* _Set task_
Write out the listing below exactly, and omit any images you find in it.
■ ■ ■
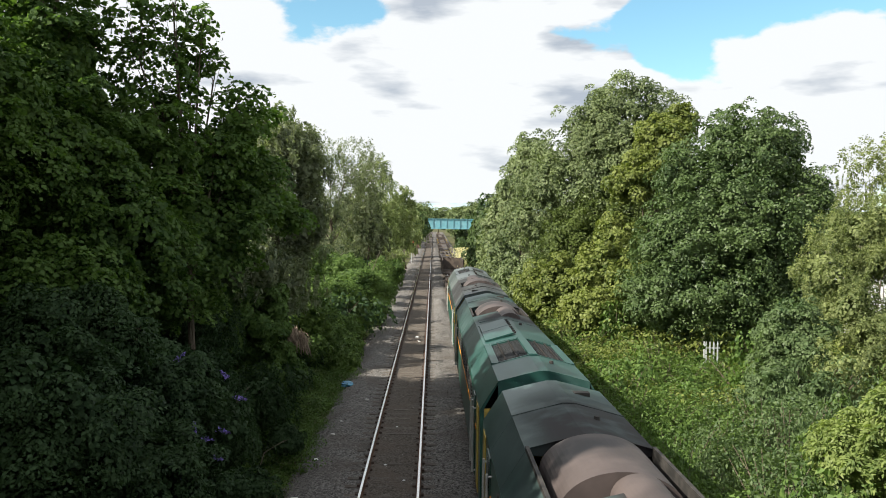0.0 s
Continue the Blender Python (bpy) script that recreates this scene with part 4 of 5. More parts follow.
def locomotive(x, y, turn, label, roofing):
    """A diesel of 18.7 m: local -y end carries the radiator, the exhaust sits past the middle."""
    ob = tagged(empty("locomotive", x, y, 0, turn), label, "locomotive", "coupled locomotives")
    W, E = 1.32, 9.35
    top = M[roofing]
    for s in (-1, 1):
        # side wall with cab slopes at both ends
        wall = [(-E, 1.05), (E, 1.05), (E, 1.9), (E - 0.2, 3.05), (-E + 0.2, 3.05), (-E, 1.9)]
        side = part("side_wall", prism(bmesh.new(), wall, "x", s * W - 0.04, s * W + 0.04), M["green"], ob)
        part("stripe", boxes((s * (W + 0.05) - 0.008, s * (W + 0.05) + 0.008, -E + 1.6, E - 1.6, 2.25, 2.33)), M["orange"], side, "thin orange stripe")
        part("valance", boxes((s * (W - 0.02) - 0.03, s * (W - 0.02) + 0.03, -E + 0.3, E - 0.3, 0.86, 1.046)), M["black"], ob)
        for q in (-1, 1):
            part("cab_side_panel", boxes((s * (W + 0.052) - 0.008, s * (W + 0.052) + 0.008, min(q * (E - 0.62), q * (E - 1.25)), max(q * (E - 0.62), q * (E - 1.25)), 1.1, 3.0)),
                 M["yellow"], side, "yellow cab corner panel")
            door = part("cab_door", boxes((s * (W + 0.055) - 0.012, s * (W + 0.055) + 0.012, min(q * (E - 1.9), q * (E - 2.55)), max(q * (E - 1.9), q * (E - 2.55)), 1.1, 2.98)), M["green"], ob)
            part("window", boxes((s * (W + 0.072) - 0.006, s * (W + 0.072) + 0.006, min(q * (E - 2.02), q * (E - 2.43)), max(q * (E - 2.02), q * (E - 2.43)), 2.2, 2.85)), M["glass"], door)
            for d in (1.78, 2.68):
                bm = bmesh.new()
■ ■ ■
* _Response_
0.0 s
Continue the Blender Python (bpy) script that recreates this scene with part 4 of 5. More parts follow.
def locomotive(x, y, turn, label, roofing):
    """A diesel of 18.7 m: local -y end carries the radiator, the exhaust sits past the middle."""
    ob = tagged(empty("locomotive", x, y, 0, turn), label, "locomotive", "coupled locomotives")
    W, E = 1.32, 9.35
    top = M[roofing]
    for s in (-1, 1):
        # side wall with cab slopes at both ends
        wall = [(-E, 1.05), (E, 1.05), (E, 1.9), (E - 0.2, 3.05), (-E + 0.2, 3.05), (-E, 1.9)]
        side = part("side_wall", prism(bmesh.new(), wall, "x", s * W - 0.04, s * W + 0.04), M["green"], ob)
        part("stripe", boxes((s * (W + 0.05) - 0.008, s * (W + 0.05) + 0.008, -E + 1.6, E - 1.6, 2.25, 2.33)), M["orange"], side, "thin orange stripe")
        part("valance", boxes((s * (W - 0.02) - 0.03, s * (W - 0.02) + 0.03, -E + 0.3, E - 0.3, 0.86, 1.046)), M["black"], ob)
        for q in (-1, 1):
            part("cab_side_panel", boxes((s * (W + 0.052) - 0.008, s * (W + 0.052) + 0.008, min(q * (E - 0.62), q * (E - 1.25)), max(q * (E - 0.62), q * (E - 1.25)), 1.1, 3.0)),
                 M["yellow"], side, "yellow cab corner panel")
            door = part("cab_door", boxes((s * (W + 0.055) - 0.012, s * (W + 0.055) + 0.012, min(q * (E - 1.9), q * (E - 2.55)), max(q * (E - 1.9), q * (E - 2.55)), 1.1, 2.98)), M["green"], ob)
            part("window", boxes((s * (W + 0.072) - 0.006, s * (W + 0.072) + 0.006, min(q * (E - 2.02), q * (E - 2.43)), max(q * (E - 2.02), q * (E - 2.43)), 2.2, 2.85)), M["glass"], door)
            for d in (1.78, 2.68):
                bm = bmesh.new()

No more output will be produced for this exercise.